Further, the Court concluded that the EC was right to find that there was a substantial risk that the tying would lead to a weakening of competition in such a way that an effective competitive structure could not be ensured. Last, the Court found that Microsoft had not shown objective justification for the bundling and that the remedy imposed by the EC was balanced. On that point, the Court made clear that Microsoft retained the right to continue to offer the version of Windows bundled with Windows Media Player; only that it is required to make it possible for consumers to obtain the operating system without that media player.

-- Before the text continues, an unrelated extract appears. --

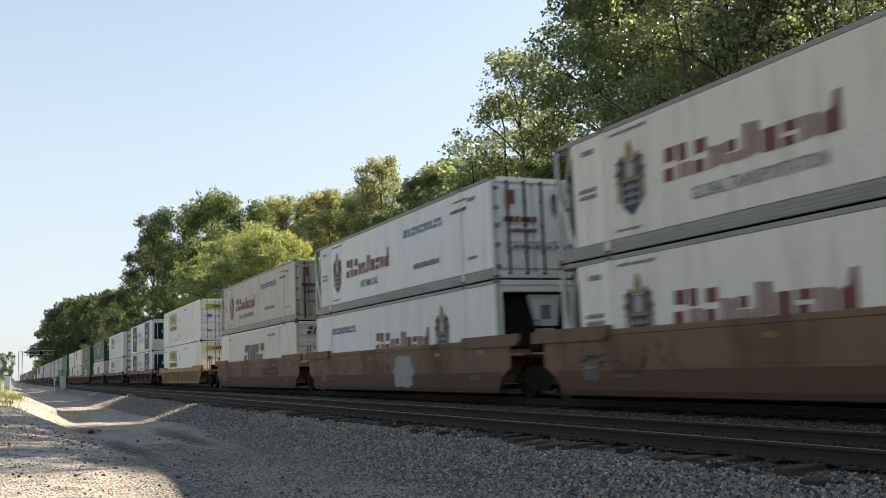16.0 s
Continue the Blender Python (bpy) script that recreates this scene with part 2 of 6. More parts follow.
M["graffiti_pink"] = surface("pink_spray_paint", (0.27, 0.14, 0.13), 0.6, stained=0.3, bump=0)
M["bark"] = surface("ridged_bark", (0.05, 0.042, 0.034), 0.9, stain=(0.14, 0.125, 0.105), stained=0.5, reach=2.0, streak=(2, 2, 0.5), bump=0.8, depth=0.03, grain=9)
M["twig_pale"] = surface("weathered_grey_board", (0.26, 0.225, 0.185), 0.9, stained=0.3, streak=(3, 0.4, 3), between=0.25)
M["casting_rust"] = surface("rusty_corner_casting", (0.15, 0.115, 0.085), 0.75, stain=(0.07, 0.045, 0.03), stained=0.5, reach=4.0)
M["brush_stem"] = surface("dull_brush_stems", (0.07, 0.057, 0.045), 0.95, stained=0.3, between=0.4, shine=0.1)
M["twig"] = surface("dry_twigs", (0.115, 0.094, 0.074), 0.9, stained=0.3, between=0.3)
M["leaf"] = leaf_material("broad_leaves", (0.062, 0.089, 0.05), (0.148, 0.188, 0.096), (0.29, 0.32, 0.145), 0.46, 0.36, 0.5)
M["leaf_mid"] = leaf_material("mid_green_leaves", (0.045, 0.072, 0.034), (0.105, 0.152, 0.065), (0.2, 0.24, 0.10), 0.45)
M["leaf_yellow"] = leaf_material("yellow_green_leaves", (0.112, 0.155, 0.07), (0.2, 0.25, 0.112), (0.35, 0.35, 0.14), 0.52)
M["leaf_gold"] = leaf_material("golden_leaves", (0.16, 0.185, 0.06), (0.30, 0.31, 0.10), (0.52, 0.47, 0.14), 0.5)
M["leaf_olive"] = leaf_material("olive_leaves", (0.10, 0.125, 0.065), (0.215, 0.235, 0.12), (0.36, 0.345, 0.17), 0.45)
M["leaf_dark"] = leaf_material("dark_glossy_leaves", (0.066, 0.1, 0.06), (0.15, 0.2, 0.108), (0.27, 0.31, 0.135), 0.5, 0.4, 0.45)
# Lighter copy of the frond leaves, with sunlight put into the green.
M["leaf_sun_toned"] = leaf_material("sun_toned_green_leaves", (0.08, 0.124, 0.057), (0.185, 0.245, 0.103), (0.33, 0.37, 0.14), 0.53)
M["leaf_bush"] = leaf_material("grey_green_bush_leaves", (0.046, 0.066, 0.04), (0.105, 0.135, 0.078), (0.22, 0.235, 0.12), 0.44)
# Bush leaves toned darker to stand in for the shade under the trees.
M["leaf_shade_toned"] = leaf_material("shade_toned_bush_leaves", (0.036, 0.053, 0.033), (0.085, 0.115, 0.06), (0.17, 0.195, 0.09), 0.46, 0.45, 0.35)
M["leaf_far"] = leaf_material("distant_leaves", (0.034, 0.055, 0.03), (0.07, 0.102, 0.05), (0.14, 0.165, 0.07), 0.38)
M["fallen_leaf"] = leaf_material("fallen_leaves", (0.035, 0.026, 0.02), (0.10, 0.076, 0.055), (0.30, 0.25, 0.19), 0.1)
M["grass"] = leaf_material("grass_blades", (0.06, 0.09, 0.02), (0.14, 0.17, 0.05), (0.28, 0.24, 0.10), 0.3)
M["bank_weed"] = leaf_material("dull_bank_weeds", (0.045, 0.045, 0.028), (0.1, 0.088, 0.055), (0.2, 0.165, 0.11), 0.3)
M["dry_grass"] = leaf_material("dry_stems", (0.16, 0.12, 0.07), (0.3, 0.235, 0.15), (0.42, 0.35, 0.24), 0.3)
M["orange_leaf"] = leaf_material("rusty_orange_leaves", (0.16, 0.07, 0.02), (0.30, 0.14, 0.04), (0.4, 0.24, 0.08), 0.3)
M["fence_wood"] = surface("old_fence_wood", (0.06, 0.047, 0.038), 0.9, stain=(0.035, 0.03, 0.026), stained=0.6, streak=(1, 1, 0.3), between=0.2)
M["shed"] = surface("pale_shed_siding", (0.5, 0.5, 0.48), 0.7, stained=0.3)
M["car_paint"] = surface("pale_blue_car_paint", (0.33, 0.41, 0.47), 0.25, stained=0.05, bump=0)
M["rubber"] = surface("black_rubber", (0.02, 0.02, 0.02), 0.8, stained=0.1)
M["dark_glass"] = surface("dark_car_glass", (0.02, 0.025, 0.03), 0.16, stained=0.0, bump=0, shine=0.5)
M["cabinet"] = surface("pale_grey_cabinet_paint", (0.52, 0.54, 0.54), 0.5, stained=0.2)
M["lens"] = surface("dark_signal_lens", (0.02, 0.02, 0.02), 0.3, stained=0.0, bump=0)


def stone_material(name, k):
    m, t, p, co = start_material(name)
    geo = t.nodes.new("ShaderNodeNewGeometry")
    col = ramp_node(t, geo.outputs["Random Per Island"], [(q, tuple(c * k for c in col)) for q, col in ((0.0, (0.06, 0.058, 0.054)), (0.3, (0.13, 0.125, 0.113)), (0.55, (0.2, 0.195, 0.178)), (0.82, (0.36, 0.348, 0.31)), (0.86, (0.2, 0.135, 0.088)), (1.0, (0.25, 0.185, 0.125)))])
    fine = noise_node(t, co.outputs["Object"], 30.0, 4.0)
    col = mix_node(t, 0.5, col, ramp_node(t, fine, [(0.3, (0.55, 0.55, 0.55)), (0.7, (1.3, 1.3, 1.3))]), "MULTIPLY")
    t.links.new(col, p.inputs["Base Color"])
    p.inputs["Roughness"].default_value = 0.85
    bump_node(t, p, fine, 0.4, 0.01)
    return m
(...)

The Court upheld in full the part of the EC decision concerning the bundling of Windows Media Player.

C. The monitoring trustee

However, the Court concluded that the EC went too far in that it not only appointed its own expert to advise it during an investigation but also established the mechanism of a monitoring trustee who could be called upon to act by third parties. The Court disapproved of, in particular, the requirement forcing Microsoft to allow the monitoring trustee, “independent of the EC, access to its information, documents, premises and employees and also to the source code of its relevant products”. The Court found that the EC had no authority to compel Microsoft to “grant to a monitoring trustee powers which the EC itself is not authorized to confer on a third party”. Also, the Court decided that the EC went beyond its power by making Microsoft responsible for all the costs associated with the monitoring trustee.

D. The fine

The Court found that the EC was correct in its judgment of the “gravity and duration of the infringement” and “did not err in setting the amount of the fine”. The amount of the fine remains unchanged at EUR 497 million ($690 million).

It should be noted that Microsoft can appeal, limited to points of law, to the Court of Justice of the European Communities within two months of its notification.